I am giving a talk in a couple of weeks at the 2010 MySQL User Conference that will touch on use cases for NOSQL tools -vs- More relational tools, the talk is entitled “Choosing the Right Tools for the Job, SQL or NOSQL”. While this talk is NOT supposed to be a deep dive into the good, bad, and ugly of these solutions, rather a way to discuss potential use cases for various solutions and where they may make a lot of sense, being me I still felt a need to at least do some minor benchmarking of these solutions. The series of posts I wrote last year over on mysqlperformanceblog.com comparing Tokyo Tyrant to both MySQL and Memcached was fairly popular. In fact the initial set of benchmark scripts I used for that series actually has been put to good use since then testing out things like a pair gear6 appliances, memcachedb, new memcached versions, and various memcached API’s.
When I started really digging into some of the other popular nosql solutions to expand my benchmarks it became apparent that most of these tools have fairly well defined API’s for Ruby, however in general the API’s for perl in some cases may not exist at all or are rather immature at this point. So I decided to rewrite my initial benchmark suite in Perl. With the help of my co-presenter for this talk ( Yves ) we are writing a tool that will hopefully be able to test the same basic tests against a wide variety of solutions. Currently I have tests written for Tyrant, Memcached, Cassandra, and MySQL. We will be expanding these tests to include Redis and MongoDB for sure (Maybe NDB) … beyond that I am not 100% sure. The challenge is going to be writing code that not only tests basic features, but also can test the advanced features of these solutions. After all a simple PK lookup can be done on all of these solutions, but that’s not necessarily the bread and butter of a solution like MongoDB or even Cassandra. Its the extra features that make these more compelling. We will be releasing the code when its ready.

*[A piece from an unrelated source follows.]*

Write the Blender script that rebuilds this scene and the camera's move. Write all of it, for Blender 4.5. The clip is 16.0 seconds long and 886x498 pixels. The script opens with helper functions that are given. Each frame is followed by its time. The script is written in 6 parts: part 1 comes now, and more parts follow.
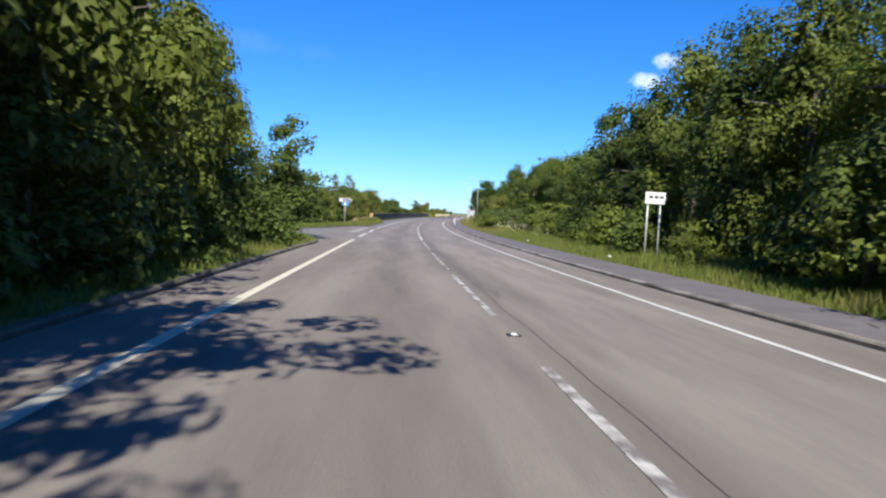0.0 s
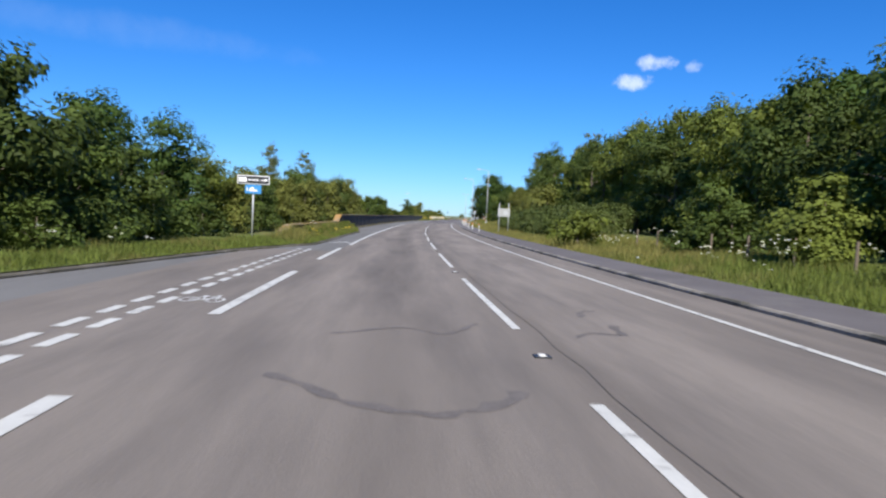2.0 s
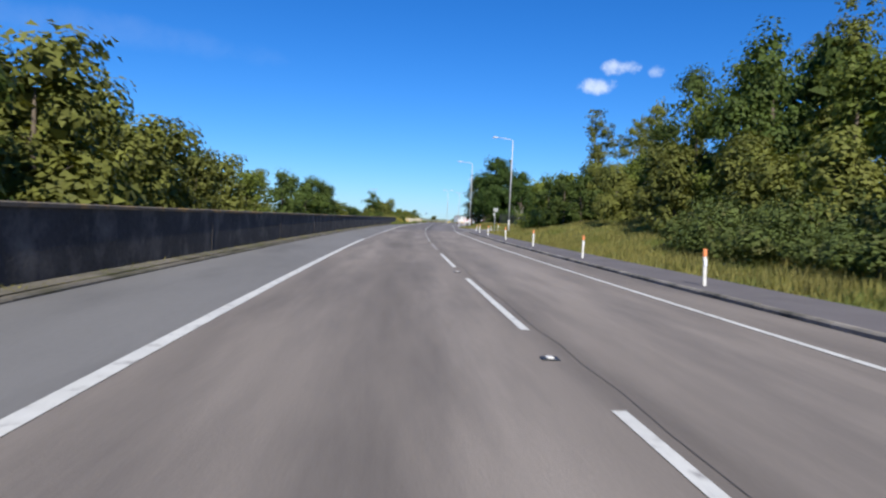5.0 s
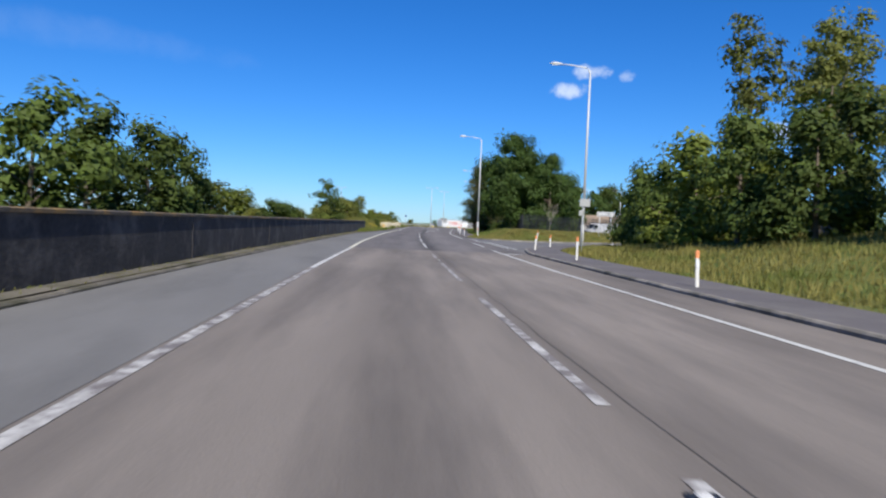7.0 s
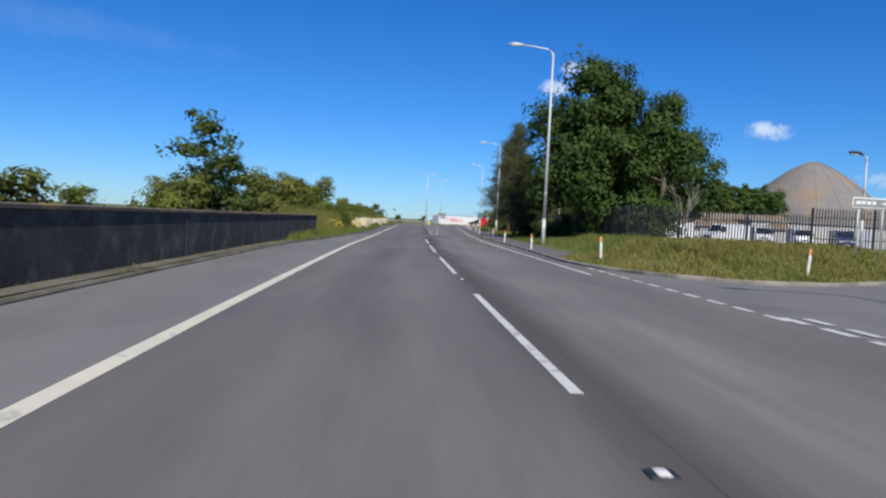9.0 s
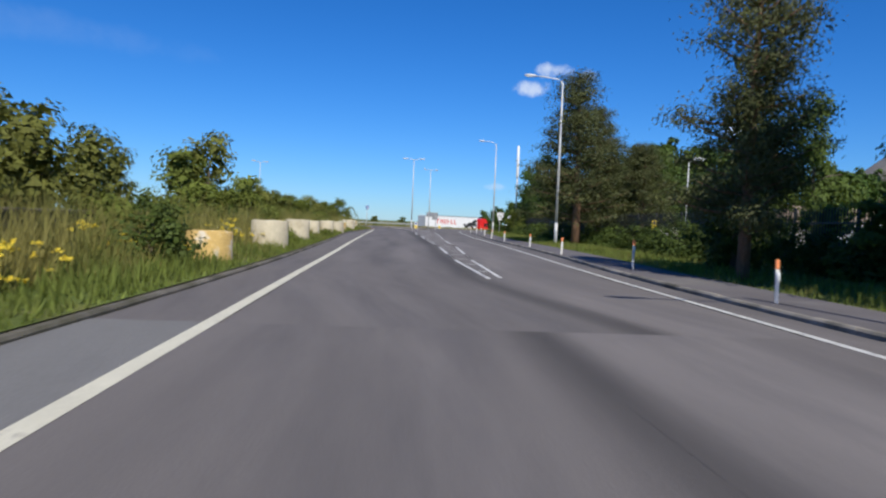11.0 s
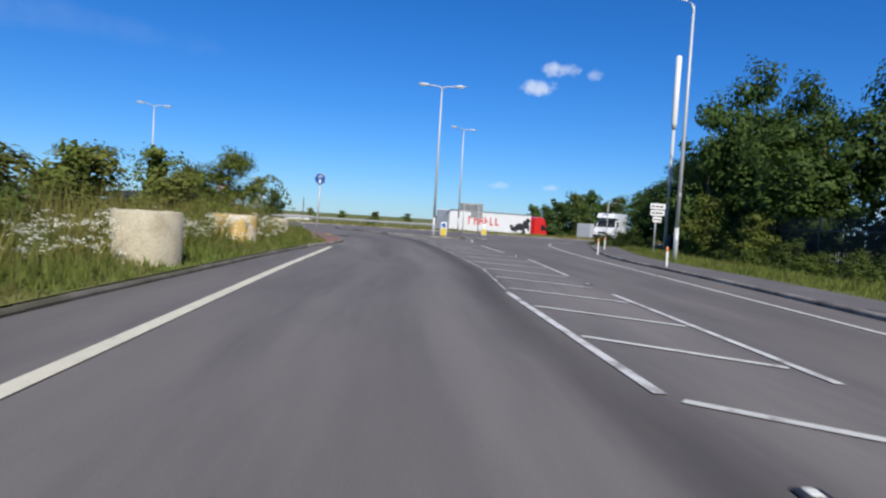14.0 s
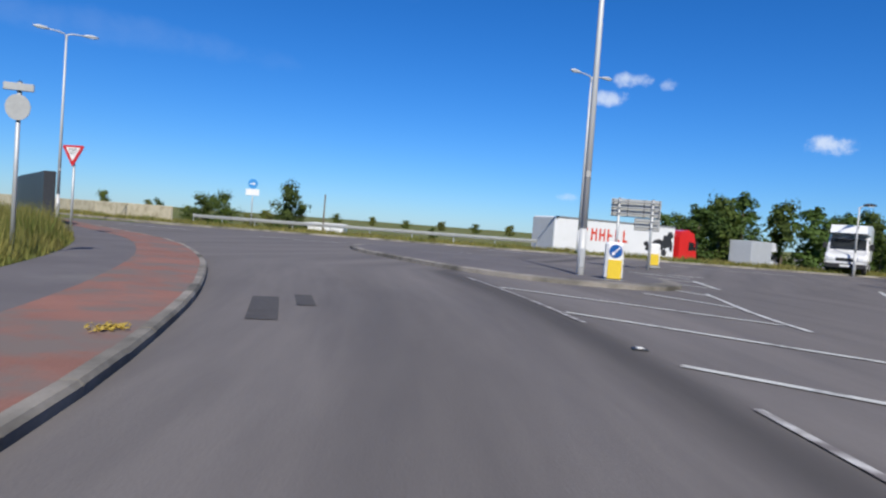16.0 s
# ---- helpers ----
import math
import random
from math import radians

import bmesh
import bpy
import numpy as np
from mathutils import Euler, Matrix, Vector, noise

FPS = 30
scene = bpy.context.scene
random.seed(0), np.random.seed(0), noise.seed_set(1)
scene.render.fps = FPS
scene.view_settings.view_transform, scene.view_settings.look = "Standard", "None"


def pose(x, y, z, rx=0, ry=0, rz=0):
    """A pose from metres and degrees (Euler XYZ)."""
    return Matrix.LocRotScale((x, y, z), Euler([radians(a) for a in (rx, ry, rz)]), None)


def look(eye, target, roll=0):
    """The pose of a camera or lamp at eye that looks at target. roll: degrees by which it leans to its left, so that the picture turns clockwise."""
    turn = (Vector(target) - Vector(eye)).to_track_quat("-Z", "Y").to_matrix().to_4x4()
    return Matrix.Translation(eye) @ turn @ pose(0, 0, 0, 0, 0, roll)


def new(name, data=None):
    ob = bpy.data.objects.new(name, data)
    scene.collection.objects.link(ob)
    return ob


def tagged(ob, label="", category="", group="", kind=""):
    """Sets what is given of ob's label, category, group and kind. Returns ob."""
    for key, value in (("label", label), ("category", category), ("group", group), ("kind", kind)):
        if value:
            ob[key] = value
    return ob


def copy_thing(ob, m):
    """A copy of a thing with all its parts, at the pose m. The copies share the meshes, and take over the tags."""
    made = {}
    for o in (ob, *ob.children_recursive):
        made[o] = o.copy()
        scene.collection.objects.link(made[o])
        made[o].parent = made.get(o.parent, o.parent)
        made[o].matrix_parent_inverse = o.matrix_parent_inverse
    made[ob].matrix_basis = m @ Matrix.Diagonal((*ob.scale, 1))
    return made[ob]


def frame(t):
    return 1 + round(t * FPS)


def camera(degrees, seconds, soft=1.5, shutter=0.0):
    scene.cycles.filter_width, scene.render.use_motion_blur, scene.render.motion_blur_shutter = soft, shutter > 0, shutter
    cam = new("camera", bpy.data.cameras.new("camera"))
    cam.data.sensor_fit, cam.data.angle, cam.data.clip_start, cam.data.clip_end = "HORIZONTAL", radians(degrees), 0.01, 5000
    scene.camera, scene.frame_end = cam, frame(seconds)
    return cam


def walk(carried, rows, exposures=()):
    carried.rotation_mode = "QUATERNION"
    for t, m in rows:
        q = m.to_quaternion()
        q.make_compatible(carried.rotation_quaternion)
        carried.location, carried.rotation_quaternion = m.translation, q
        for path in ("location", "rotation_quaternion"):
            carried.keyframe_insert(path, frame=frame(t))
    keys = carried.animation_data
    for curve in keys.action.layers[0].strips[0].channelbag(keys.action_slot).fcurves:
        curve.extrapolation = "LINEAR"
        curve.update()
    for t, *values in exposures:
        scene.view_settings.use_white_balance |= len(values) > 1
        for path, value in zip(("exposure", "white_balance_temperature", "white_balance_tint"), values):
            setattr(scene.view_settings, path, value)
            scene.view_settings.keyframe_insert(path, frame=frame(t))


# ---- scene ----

# ================= camera and walk =================
cam = camera(67.19, 16.0, soft=2.3, shutter=0.09)
PATH = [
    (0.0, 0.001, 0.001, 1.2, -4.558, -3.186, -3.159), (0.5, 0.054, 9.635, 1.067, -4.667, -3.492, -3.331),
    (1.0, 0.144, 19.23, 0.947, -4.964, -3.144, -3.373), (1.5, 0.276, 28.773, 0.857, -5.028, -2.81, -2.875),
    (2.0, 0.472, 38.243, 0.792, -5.664, -2.891, -2.596), (2.5, 0.736, 47.62, 0.748, -5.94, -2.561, -2.363),
    (3.0, 1.077, 56.913, 0.714, -6.643, -2.529, -2.248), (3.5, 1.484, 66.137, 0.674, -7.195, -2.607, -2.313),
    (4.0, 1.956, 75.364, 0.618, -7.542, -2.743, -2.607), (4.5, 2.502, 84.642, 0.566, -8.008, -2.68, -2.689),
    (5.0, 3.131, 93.989, 0.522, -8.517, -2.588, -2.708), (5.5, 3.851, 103.41, 0.49, -9.045, -2.5, -2.682),
    (6.0, 4.665, 112.895, 0.471, -9.588, -2.39, -2.587), (6.5, 5.573, 122.422, 0.465, -10.195, -2.237, -2.325),
    (7.0, 6.562, 131.938, 0.465, -10.728, -2.178, -2.448), (7.5, 7.626, 141.332, 0.466, -11.28, -2.263, -2.355),
    (8.0, 8.771, 150.636, 0.473, -11.84, -2.343, -2.523), (8.5, 9.951, 159.884, 0.481, -11.816, -2.408, -2.58),
    (9.0, 11.154, 169.094, 0.481, -11.862, -2.489, -2.854), (9.5, 12.396, 178.289, 0.473, -12.283, -2.428, -2.774),
    (10.0, 13.706, 187.473, 0.466, -12.776, -2.38, -2.714), (10.5, 15.097, 196.643, 0.462, -13.307, -2.344, -2.616),
    (11.0, 16.572, 205.79, 0.464, -13.835, -2.3, -2.381), (11.5, 18.12, 214.89, 0.473, -14.355, -2.253, -1.774),
    (12.0, 19.709, 223.894, 0.486, -14.705, -2.251, -2.071), (12.5, 21.301, 232.699, 0.5, -14.709, -2.307, -2.194),
    (13.0, 22.793, 241.266, 0.508, -14.2, -2.194, -2.005), (13.5, 24.152, 249.514, 0.505, -13.492, -2.397, -2.626),
    (14.0, 25.428, 257.395, 0.487, -13.517, -2.529, -3.534), (14.5, 26.665, 264.852, 0.458, -13.791, -2.493, -3.651),
    (15.0, 27.86, 271.969, 0.423, -14.446, -2.493, -4.141), (15.5, 28.877, 278.774, 0.396, -12.702, -2.284, -4.324),
    (16.0, 29.583, 285.372, 0.391, -7.814, -1.963, -4.194),
]
walk(cam, [(t, pose(x, y, z, 90 + pitch, roll, yaw)) for t, x, y, z, yaw, pitch, roll in PATH], exposures=((0.0, 0.7), (1.0, 0.6), (2.0, 0.43), (4.0, 0.32), (7.5, 0.23), (9.0, 0.1), (16.0, 0.1)))

# ================= sun and sky =================
SUN_EL, SUN_X, SUN_Y = 42.0, 0.035, 0.999      # the light goes along the road, from behind the eye
sun_data = bpy.data.lights.new("sun", "SUN")
sun_data.energy, sun_data.angle, sun_data.color = 5.0, radians(0.55), (1.0, 0.945, 0.84)
sun = new("sun", sun_data)
sun.matrix_world = look((0, 0, 60), (SUN_X * 10, SUN_Y * 10, 60 - 10 * math.tan(radians(SUN_EL))))

world = bpy.data.worlds.new("sky")
scene.world = world
world.use_nodes = True
wn, wl = world.node_tree.nodes, world.node_tree.links
wn.clear()
w_out = wn.new("ShaderNodeOutputWorld")
w_bg = wn.new("ShaderNodeBackground")
w_bg.inputs["Strength"].default_value = 0.076
w_sky = wn.new("ShaderNodeTexSky")
w_sky.sky_type = "NISHITA"
w_sky.sun_disc = False
w_sky.sun_elevation = radians(SUN_EL)
w_sky.sun_rotation = math.atan2(-SUN_X, -SUN_Y)
w_sky.air_density, w_sky.dust_density, w_sky.ozone_density = 1.0, 0.05, 5.0
w_hsv = wn.new("ShaderNodeHueSaturation")
w_hsv.inputs["Saturation"].default_value = 1.1
w_tint = wn.new("ShaderNodeVectorMath")      # the film's cool rendering of the sky
w_tint.operation = "MULTIPLY"
w_tint.inputs[1].default_value = (0.62, 0.93, 1.42)
wl.new(w_sky.outputs[0], w_tint.inputs[0])
wl.new(w_tint.outputs[0], w_hsv.inputs["Color"])
w_tc = wn.new("ShaderNodeTexCoord")
w_col = w_hsv.outputs[0]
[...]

I have not started my more exhaustive benchmarks yet… as I am still writing parts of the benchmark, but I have been running a few benchmarks. I generally hate publishing or mentioning results until I have taken the time to analyse them and ensure I did not miss anything, but what the hell. In a very short read only test, using PK based lookups to compare Innodb -vs- cassandra -vs- memcached ( a really small data set that should easily fit into memory on both on my laptop **single node **) I end up averaging ~1.2K reads per second from Cassandra, ~ 4K reads per second from Innodb, and ~ 17K reads per second in memcached. Now as I setup more benchmarks I will test multi-node performance, tune the configs for the workload, etc… but it is interesting to see the early performance difference.